Provided information >>
* * * * *

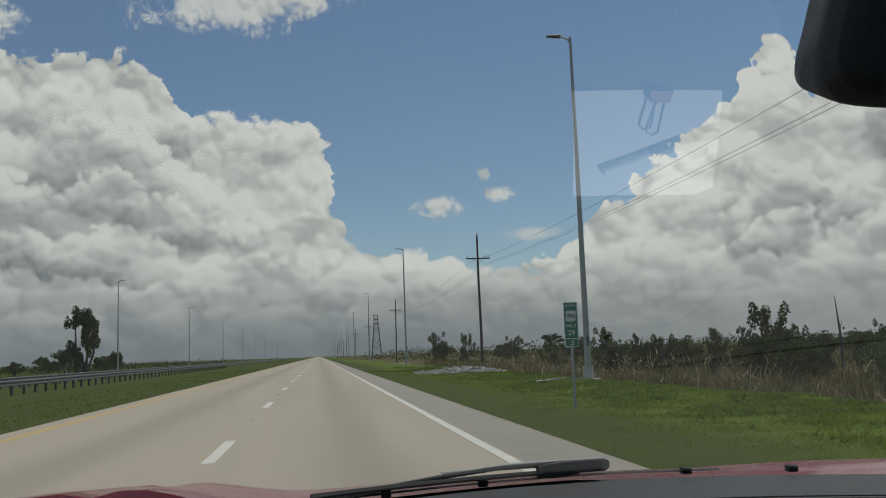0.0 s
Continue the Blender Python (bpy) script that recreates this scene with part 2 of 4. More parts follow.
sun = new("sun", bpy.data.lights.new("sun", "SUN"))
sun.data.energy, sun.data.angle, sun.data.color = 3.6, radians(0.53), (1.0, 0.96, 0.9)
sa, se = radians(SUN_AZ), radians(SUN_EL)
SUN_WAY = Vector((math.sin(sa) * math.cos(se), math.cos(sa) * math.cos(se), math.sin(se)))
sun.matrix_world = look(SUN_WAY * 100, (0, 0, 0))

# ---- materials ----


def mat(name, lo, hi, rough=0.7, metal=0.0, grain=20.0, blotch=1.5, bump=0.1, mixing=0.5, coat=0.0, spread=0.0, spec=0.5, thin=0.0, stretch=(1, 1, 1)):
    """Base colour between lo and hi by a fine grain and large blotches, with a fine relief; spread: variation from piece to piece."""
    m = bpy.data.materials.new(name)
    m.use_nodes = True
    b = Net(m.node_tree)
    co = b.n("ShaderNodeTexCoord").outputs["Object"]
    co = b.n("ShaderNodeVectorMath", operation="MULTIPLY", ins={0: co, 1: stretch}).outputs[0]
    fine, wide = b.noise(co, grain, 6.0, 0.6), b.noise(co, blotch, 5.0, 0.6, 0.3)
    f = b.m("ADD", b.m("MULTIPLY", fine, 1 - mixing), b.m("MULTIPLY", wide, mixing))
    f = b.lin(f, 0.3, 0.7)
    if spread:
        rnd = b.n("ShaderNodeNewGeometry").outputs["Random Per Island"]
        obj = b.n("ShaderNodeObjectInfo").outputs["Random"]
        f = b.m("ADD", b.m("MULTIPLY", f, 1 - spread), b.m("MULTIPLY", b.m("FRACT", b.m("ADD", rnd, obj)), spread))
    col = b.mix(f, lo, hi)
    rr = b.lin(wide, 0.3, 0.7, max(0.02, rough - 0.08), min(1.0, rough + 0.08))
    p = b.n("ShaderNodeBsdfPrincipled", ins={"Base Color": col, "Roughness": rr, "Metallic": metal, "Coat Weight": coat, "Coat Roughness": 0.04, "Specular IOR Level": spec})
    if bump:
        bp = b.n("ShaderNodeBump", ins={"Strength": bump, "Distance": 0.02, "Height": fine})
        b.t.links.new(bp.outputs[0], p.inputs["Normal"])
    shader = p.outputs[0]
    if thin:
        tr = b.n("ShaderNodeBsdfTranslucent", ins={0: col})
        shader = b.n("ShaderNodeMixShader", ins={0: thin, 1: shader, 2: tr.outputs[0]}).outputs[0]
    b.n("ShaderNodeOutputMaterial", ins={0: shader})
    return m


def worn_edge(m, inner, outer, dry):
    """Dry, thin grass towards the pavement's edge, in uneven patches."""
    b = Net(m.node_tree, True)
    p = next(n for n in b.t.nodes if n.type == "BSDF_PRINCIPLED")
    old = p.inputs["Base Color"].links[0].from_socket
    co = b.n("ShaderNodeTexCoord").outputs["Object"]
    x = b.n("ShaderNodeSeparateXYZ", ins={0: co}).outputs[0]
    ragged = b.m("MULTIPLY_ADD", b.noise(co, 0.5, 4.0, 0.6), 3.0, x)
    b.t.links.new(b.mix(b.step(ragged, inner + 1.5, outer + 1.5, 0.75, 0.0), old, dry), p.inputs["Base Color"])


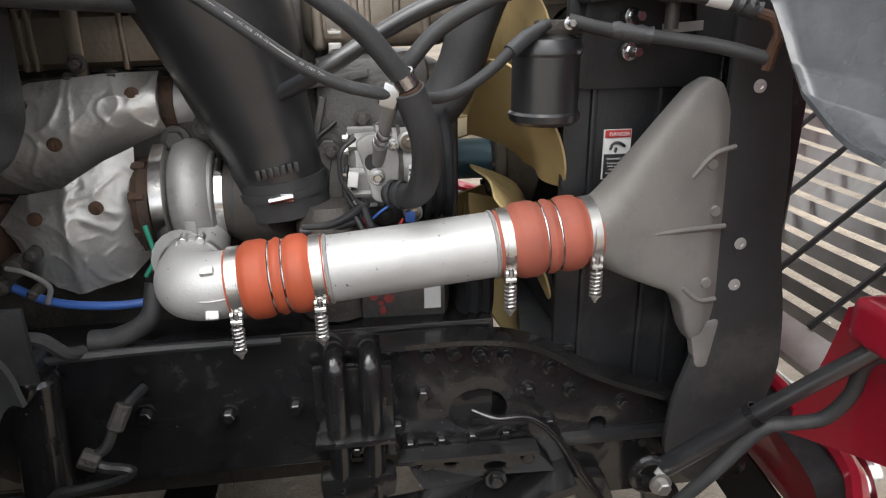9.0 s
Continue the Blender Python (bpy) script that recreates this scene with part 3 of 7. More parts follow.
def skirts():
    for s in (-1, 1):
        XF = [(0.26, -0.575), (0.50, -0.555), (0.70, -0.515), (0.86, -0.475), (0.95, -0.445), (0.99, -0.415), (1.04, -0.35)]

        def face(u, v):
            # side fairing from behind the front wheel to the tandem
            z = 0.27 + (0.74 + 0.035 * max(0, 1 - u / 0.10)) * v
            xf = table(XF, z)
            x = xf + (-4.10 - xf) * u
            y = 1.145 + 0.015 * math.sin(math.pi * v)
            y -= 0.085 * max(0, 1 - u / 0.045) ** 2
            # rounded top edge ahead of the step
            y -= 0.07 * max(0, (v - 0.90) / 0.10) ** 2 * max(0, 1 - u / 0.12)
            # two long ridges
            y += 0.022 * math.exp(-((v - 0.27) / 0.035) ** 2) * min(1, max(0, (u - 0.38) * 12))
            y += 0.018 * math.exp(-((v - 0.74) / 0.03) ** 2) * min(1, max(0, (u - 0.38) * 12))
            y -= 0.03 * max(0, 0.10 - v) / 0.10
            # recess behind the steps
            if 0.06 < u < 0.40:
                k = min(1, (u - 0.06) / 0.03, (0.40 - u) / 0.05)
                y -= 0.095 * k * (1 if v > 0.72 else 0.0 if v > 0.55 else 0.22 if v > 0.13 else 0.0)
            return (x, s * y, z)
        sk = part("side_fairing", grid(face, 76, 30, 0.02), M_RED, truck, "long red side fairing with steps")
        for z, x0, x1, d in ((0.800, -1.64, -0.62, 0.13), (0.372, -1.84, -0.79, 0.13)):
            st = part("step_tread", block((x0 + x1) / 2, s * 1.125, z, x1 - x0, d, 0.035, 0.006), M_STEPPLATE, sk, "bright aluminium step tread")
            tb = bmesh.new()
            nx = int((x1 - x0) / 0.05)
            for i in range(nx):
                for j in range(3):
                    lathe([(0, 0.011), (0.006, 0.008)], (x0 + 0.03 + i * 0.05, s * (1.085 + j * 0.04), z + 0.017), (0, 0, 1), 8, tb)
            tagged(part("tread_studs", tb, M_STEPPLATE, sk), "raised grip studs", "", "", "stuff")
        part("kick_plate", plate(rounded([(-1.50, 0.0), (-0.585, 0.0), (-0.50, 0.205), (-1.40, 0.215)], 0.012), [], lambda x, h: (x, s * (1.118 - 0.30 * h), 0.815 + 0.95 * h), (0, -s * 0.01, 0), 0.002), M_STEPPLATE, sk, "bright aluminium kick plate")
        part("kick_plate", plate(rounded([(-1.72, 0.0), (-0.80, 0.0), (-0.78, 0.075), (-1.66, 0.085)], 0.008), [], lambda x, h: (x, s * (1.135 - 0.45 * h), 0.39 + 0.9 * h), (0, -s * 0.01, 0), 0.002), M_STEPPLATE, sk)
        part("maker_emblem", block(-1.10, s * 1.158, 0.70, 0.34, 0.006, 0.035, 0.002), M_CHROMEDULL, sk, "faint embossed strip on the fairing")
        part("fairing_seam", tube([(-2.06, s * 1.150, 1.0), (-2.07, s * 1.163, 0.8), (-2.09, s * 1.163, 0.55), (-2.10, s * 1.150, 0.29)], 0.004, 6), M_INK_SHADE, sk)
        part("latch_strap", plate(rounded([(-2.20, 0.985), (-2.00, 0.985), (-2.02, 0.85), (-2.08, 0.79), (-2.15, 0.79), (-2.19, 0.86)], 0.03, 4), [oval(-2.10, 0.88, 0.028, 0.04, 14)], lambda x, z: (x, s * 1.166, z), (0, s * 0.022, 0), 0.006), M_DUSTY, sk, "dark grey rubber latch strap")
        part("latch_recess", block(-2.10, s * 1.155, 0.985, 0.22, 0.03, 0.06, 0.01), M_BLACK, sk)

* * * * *

Short task >> Transcribe the material exactly, leaving every picture out.

Exercise answer >>
0.0 s
Continue the Blender Python (bpy) script that recreates this scene with part 2 of 4. More parts follow.
sun = new("sun", bpy.data.lights.new("sun", "SUN"))
sun.data.energy, sun.data.angle, sun.data.color = 3.6, radians(0.53), (1.0, 0.96, 0.9)
sa, se = radians(SUN_AZ), radians(SUN_EL)
SUN_WAY = Vector((math.sin(sa) * math.cos(se), math.cos(sa) * math.cos(se), math.sin(se)))
sun.matrix_world = look(SUN_WAY * 100, (0, 0, 0))

# ---- materials ----


def mat(name, lo, hi, rough=0.7, metal=0.0, grain=20.0, blotch=1.5, bump=0.1, mixing=0.5, coat=0.0, spread=0.0, spec=0.5, thin=0.0, stretch=(1, 1, 1)):
    """Base colour between lo and hi by a fine grain and large blotches, with a fine relief; spread: variation from piece to piece."""
    m = bpy.data.materials.new(name)
    m.use_nodes = True
    b = Net(m.node_tree)
    co = b.n("ShaderNodeTexCoord").outputs["Object"]
    co = b.n("ShaderNodeVectorMath", operation="MULTIPLY", ins={0: co, 1: stretch}).outputs[0]
    fine, wide = b.noise(co, grain, 6.0, 0.6), b.noise(co, blotch, 5.0, 0.6, 0.3)
    f = b.m("ADD", b.m("MULTIPLY", fine, 1 - mixing), b.m("MULTIPLY", wide, mixing))
    f = b.lin(f, 0.3, 0.7)
    if spread:
        rnd = b.n("ShaderNodeNewGeometry").outputs["Random Per Island"]
        obj = b.n("ShaderNodeObjectInfo").outputs["Random"]
        f = b.m("ADD", b.m("MULTIPLY", f, 1 - spread), b.m("MULTIPLY", b.m("FRACT", b.m("ADD", rnd, obj)), spread))
    col = b.mix(f, lo, hi)
    rr = b.lin(wide, 0.3, 0.7, max(0.02, rough - 0.08), min(1.0, rough + 0.08))
    p = b.n("ShaderNodeBsdfPrincipled", ins={"Base Color": col, "Roughness": rr, "Metallic": metal, "Coat Weight": coat, "Coat Roughness": 0.04, "Specular IOR Level": spec})
    if bump:
        bp = b.n("ShaderNodeBump", ins={"Strength": bump, "Distance": 0.02, "Height": fine})
        b.t.links.new(bp.outputs[0], p.inputs["Normal"])
    shader = p.outputs[0]
    if thin:
        tr = b.n("ShaderNodeBsdfTranslucent", ins={0: col})
        shader = b.n("ShaderNodeMixShader", ins={0: thin, 1: shader, 2: tr.outputs[0]}).outputs[0]
    b.n("ShaderNodeOutputMaterial", ins={0: shader})
    return m


def worn_edge(m, inner, outer, dry):
    """Dry, thin grass towards the pavement's edge, in uneven patches."""
    b = Net(m.node_tree, True)
    p = next(n for n in b.t.nodes if n.type == "BSDF_PRINCIPLED")
    old = p.inputs["Base Color"].links[0].from_socket
    co = b.n("ShaderNodeTexCoord").outputs["Object"]
    x = b.n("ShaderNodeSeparateXYZ", ins={0: co}).outputs[0]
    ragged = b.m("MULTIPLY_ADD", b.noise(co, 0.5, 4.0, 0.6), 3.0, x)
    b.t.links.new(b.mix(b.step(ragged, inner + 1.5, outer + 1.5, 0.75, 0.0), old, dry), p.inputs["Base Color"])


9.0 s
Continue the Blender Python (bpy) script that recreates this scene with part 3 of 7. More parts follow.
def skirts():
    for s in (-1, 1):
        XF = [(0.26, -0.575), (0.50, -0.555), (0.70, -0.515), (0.86, -0.475), (0.95, -0.445), (0.99, -0.415), (1.04, -0.35)]

        def face(u, v):
            # side fairing from behind the front wheel to the tandem
            z = 0.27 + (0.74 + 0.035 * max(0, 1 - u / 0.10)) * v
            xf = table(XF, z)
            x = xf + (-4.10 - xf) * u
            y = 1.145 + 0.015 * math.sin(math.pi * v)
            y -= 0.085 * max(0, 1 - u / 0.045) ** 2
            # rounded top edge ahead of the step
            y -= 0.07 * max(0, (v - 0.90) / 0.10) ** 2 * max(0, 1 - u / 0.12)
            # two long ridges
            y += 0.022 * math.exp(-((v - 0.27) / 0.035) ** 2) * min(1, max(0, (u - 0.38) * 12))
            y += 0.018 * math.exp(-((v - 0.74) / 0.03) ** 2) * min(1, max(0, (u - 0.38) * 12))
            y -= 0.03 * max(0, 0.10 - v) / 0.10
            # recess behind the steps
            if 0.06 < u < 0.40:
                k = min(1, (u - 0.06) / 0.03, (0.40 - u) / 0.05)
                y -= 0.095 * k * (1 if v > 0.72 else 0.0 if v > 0.55 else 0.22 if v > 0.13 else 0.0)
            return (x, s * y, z)
        sk = part("side_fairing", grid(face, 76, 30, 0.02), M_RED, truck, "long red side fairing with steps")
        for z, x0, x1, d in ((0.800, -1.64, -0.62, 0.13), (0.372, -1.84, -0.79, 0.13)):
            st = part("step_tread", block((x0 + x1) / 2, s * 1.125, z, x1 - x0, d, 0.035, 0.006), M_STEPPLATE, sk, "bright aluminium step tread")
            tb = bmesh.new()
            nx = int((x1 - x0) / 0.05)
            for i in range(nx):
                for j in range(3):
                    lathe([(0, 0.011), (0.006, 0.008)], (x0 + 0.03 + i * 0.05, s * (1.085 + j * 0.04), z + 0.017), (0, 0, 1), 8, tb)
            tagged(part("tread_studs", tb, M_STEPPLATE, sk), "raised grip studs", "", "", "stuff")
        part("kick_plate", plate(rounded([(-1.50, 0.0), (-0.585, 0.0), (-0.50, 0.205), (-1.40, 0.215)], 0.012), [], lambda x, h: (x, s * (1.118 - 0.30 * h), 0.815 + 0.95 * h), (0, -s * 0.01, 0), 0.002), M_STEPPLATE, sk, "bright aluminium kick plate")
        part("kick_plate", plate(rounded([(-1.72, 0.0), (-0.80, 0.0), (-0.78, 0.075), (-1.66, 0.085)], 0.008), [], lambda x, h: (x, s * (1.135 - 0.45 * h), 0.39 + 0.9 * h), (0, -s * 0.01, 0), 0.002), M_STEPPLATE, sk)
        part("maker_emblem", block(-1.10, s * 1.158, 0.70, 0.34, 0.006, 0.035, 0.002), M_CHROMEDULL, sk, "faint embossed strip on the fairing")
        part("fairing_seam", tube([(-2.06, s * 1.150, 1.0), (-2.07, s * 1.163, 0.8), (-2.09, s * 1.163, 0.55), (-2.10, s * 1.150, 0.29)], 0.004, 6), M_INK_SHADE, sk)
        part("latch_strap", plate(rounded([(-2.20, 0.985), (-2.00, 0.985), (-2.02, 0.85), (-2.08, 0.79), (-2.15, 0.79), (-2.19, 0.86)], 0.03, 4), [oval(-2.10, 0.88, 0.028, 0.04, 14)], lambda x, z: (x, s * 1.166, z), (0, s * 0.022, 0), 0.006), M_DUSTY, sk, "dark grey rubber latch strap")
        part("latch_recess", block(-2.10, s * 1.155, 0.985, 0.22, 0.03, 0.06, 0.01), M_BLACK, sk)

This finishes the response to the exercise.